= My Mother Said I Never Should =

1987 play written by Charlotte Keatley

My Mother Said I Never Should is a play in three acts written by Charlotte Keatley and first staged in Manchester in 1987. The play is about the relationships between mothers and daughters and explores the themes of independence, growing up and secrets. It addresses the issues of teenage pregnancy, career prioritization, and single motherhood. It is also about how the different generations break free from their parents' traditions and culture.

The story explores the lives and relationships of four generations of women: Doris (born 1900), Margaret (born 1931), Jackie (born 1952) and Rosie (born 1971). Their loves, expectations, and choices are set against the huge social changes of the twentieth century. When the unmarried Jackie falls pregnant with Rosie, she is unable to cope and hands over the baby to her mother (Margaret), who then brings up Rosie as her own daughter. The play looks at the consequences of this secret and each woman's opinion on it.

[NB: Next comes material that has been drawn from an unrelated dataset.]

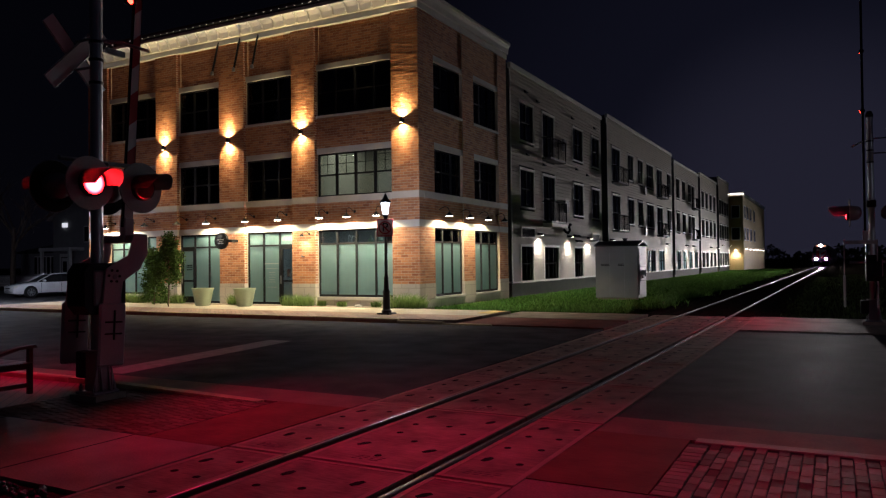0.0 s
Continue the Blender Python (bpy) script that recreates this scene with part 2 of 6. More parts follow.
def spot(name, eye, target, watts, color, degrees, blend=0.5, radius=0.03):
    d = bpy.data.lights.new(name, "SPOT")
    d.energy, d.color, d.spot_size, d.spot_blend, d.shadow_soft_size = watts, color, radians(degrees), blend, radius
    ob = new(name, d)
    ob.matrix_basis = look(eye, target)
    return ob


def bulb(name, at, watts, color, radius=0.06):
    d = bpy.data.lights.new(name, "POINT")
    d.energy, d.color, d.shadow_soft_size = watts, color, radius
    ob = new(name, d)
    ob.location = at
    return ob


def panel_lamp(name, eye, target, watts, color, sx, sy):
    d = bpy.data.lights.new(name, "AREA")
    d.shape, d.size, d.size_y, d.energy, d.color = "RECTANGLE", sx, sy, watts, color
    ob = new(name, d)
    ob.matrix_basis = look(eye, target)
    return ob


WARM, AMBER, COOL, NEUTRAL, RED = (1.0, 0.84, 0.54), (1.0, 0.73, 0.30), (0.86, 0.92, 1.0), (1.0, 0.93, 0.82), (1.0, 0.004, 0.105)
SCONCE_X = (-14.49, -19.345, -23.32, -27.29)
GOOSE_X = (-30.89, -29.59, -24.34, -22.09, -20.31, -18.2, -16.86, -15.48)
GOOSE_DARK_X = (-28.21, -26.1)
GOOSE_Y = (25.88, 27.76, 29.58)
for sx in SCONCE_X:                                   # up-and-down lights on the piers
    for lift, far, name in ((0.11, 2.25, "sconce_up_light"), (-0.11, -2.25, "sconce_down_light")):
        spot(name, (sx, YC - 0.13, 7.25 + lift), (sx, YC + 0.45, 7.25 + far), 340, AMBER, 136, 0.7, 0.02)
        spot(name, (sx, YC - 0.13, 7.25 + lift), (sx, YC - 0.06, 7.25 + far), 430, AMBER, 42, 1.0, 0.02)
for gx in GOOSE_X:                                    # barn lamps over the shop fronts
    spot("barn_lamp_light", (gx, YC - 0.42, 3.60), (gx, YC - 0.1, 0), 390, (1.0, 0.85, 0.48), 156, 0.35, 0.06)
for gy in GOOSE_Y:
    spot("barn_lamp_light", (XC + 0.42, gy, 3.60), (XC + 0.1, gy, 0), 390, (1.0, 0.85, 0.48), 156, 0.35, 0.06)
# row of small lights along the roof edge
panel_lamp("roof_edge_light", (-23.0, YC - 0.50, 12.08), (-23.0, YC - 0.12, 11.72), 8, (1.0, 0.95, 0.82), 19.0, 0.05)
# rooms behind the windows
panel_lamp("shop_ceiling_light", (-22.5, YC + 2.0, 3.55), (-22.5, YC + 2.0, 0), 150, (0.86, 1.0, 0.94), 17.0, 3.0)
panel_lamp("shop_ceiling_light", (XC - 2.0, 29.6, 3.55), (XC - 2.0, 29.6, 0), 44, (0.93, 1.0, 0.88), 2.2, 5.0)
panel_lamp("office_ceiling_light", (-17.0, YC + 2.2, 6.9), (-17.0, YC + 2.2, 0), 100, (1.0, 0.92, 0.58), 3.2, 2.0)
# street lantern
bulb("street_lantern_light", (-13.21, 20.97, 3.68), 210, COOL, 0.1)
# unseen lantern added east of the railway to fill the train's side
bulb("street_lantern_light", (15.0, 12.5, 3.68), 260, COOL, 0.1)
# unseen lantern added past the left edge, for the road and car
bulb("street_lantern_light", (-36.5, 20.97, 3.68), 1700, COOL, 0.1)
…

The play has a minimalist set and is deliberately unrealistic. The scenes do not follow in chronological order, so in one scene Margaret will be a young child during the war being comforted by her mother Doris and in the next Jackie will be a child visiting her grandma Doris.

==Plot==

The play has a non-chronological and non-linear structure and moves between different places (Manchester, Oldham, and London) and time periods. It presents various episodes in the lives of the four female characters between the 1920s to 1987. It also features scenes set in "the wasteground", where the four characters play together as their child selves in their own contemporary costumes. The plot can also refer to the struggles these woman face throughout their lives and how they tackle and overcome them.

The play begins in the Wasteground, where the four girls play as contemporaries - Doris appears aged five, Rosie aged eight, and Jackie and Margaret aged nine. They show disgust for the idea of little girls being made of 'sugar and spice and all things nice' and then put forth the idea of 'killing their Mummy'. Jettisoning the younger Doris, they are wary of ingredients for their 'curse' being too real (such as harelip) or too fantastical; and then call upon the spirit of their Granny, fleeing as a figure moves upstage towards them.
The figure is Doris, now an adult and singing to a racy George Formby song on the radio. Her daughter, Margaret, aged eight; surprises her by shouting 'knickers' from beneath the piano. Doris insists on being called 'Mother' rather than 'Mummy', and pushes Margaret to practise the piano rather than answering her inquisitive, lively child's questions about the war and whether her parents say their prayers. The next scene shows Doris as a grandmother with Jackie, Margaret's daughter; now affectionate and lenient, by contrast to her relationship with Margaret.

==Roles==

----

| Roles | Premiere Cast, 25 February 1987 Manchester, Contact Theatre | Revised Version, 23 February 1989 London, Royal Court Theatre | Modern Revival, 29 September 2009 Watford, Watford Palace Theatre | London Revival, 13 April 2016 London, St. James' Theatre |
|---|---|---|---|---|
| Doris Partington | Joan Campion | Elizabeth Bradley | Eve Pearce | Maureen Lipman |
| Margaret Bradley | Jenny Howe | Sheila Reid | Abigail Thaw | Caroline Faber |
| Jackie Metcalfe | Jane Paton | Jane Gurnett | Claire Brown | Katie Brayben |
| Rosie Metcalfe | Michele Wade | Shirley Henderson | Katherine Manners | Serena Manteghi |
| Directed by | Brigid Larmour | Michael Attenborough | Brigid Larmour | Paul Robinson |

== Productions ==
My Mother Said I Never Should was written in 1985 and was first produced at the Contact Theatre in Manchester on 25 February 1987, directed by Brigid Larmour. A revised edition premiered at the Royal Court Theatre in a production directed by Michael Attenborough on 23 February 1989 and in a revival which premiered on 29 September 2009 at the Watford Palace Theatre, again directed by Brigid Larmour.

The play has frequently been revived internationally. It was for many years the most performed drama by a female playwright, until it was overtaken by The Vagina Monologues.

== Awards and nominations ==
Awards

- 1987: The Royal Court/George Devine Award
- 1987: The Manchester Evening News Theatre Award for Best New Play.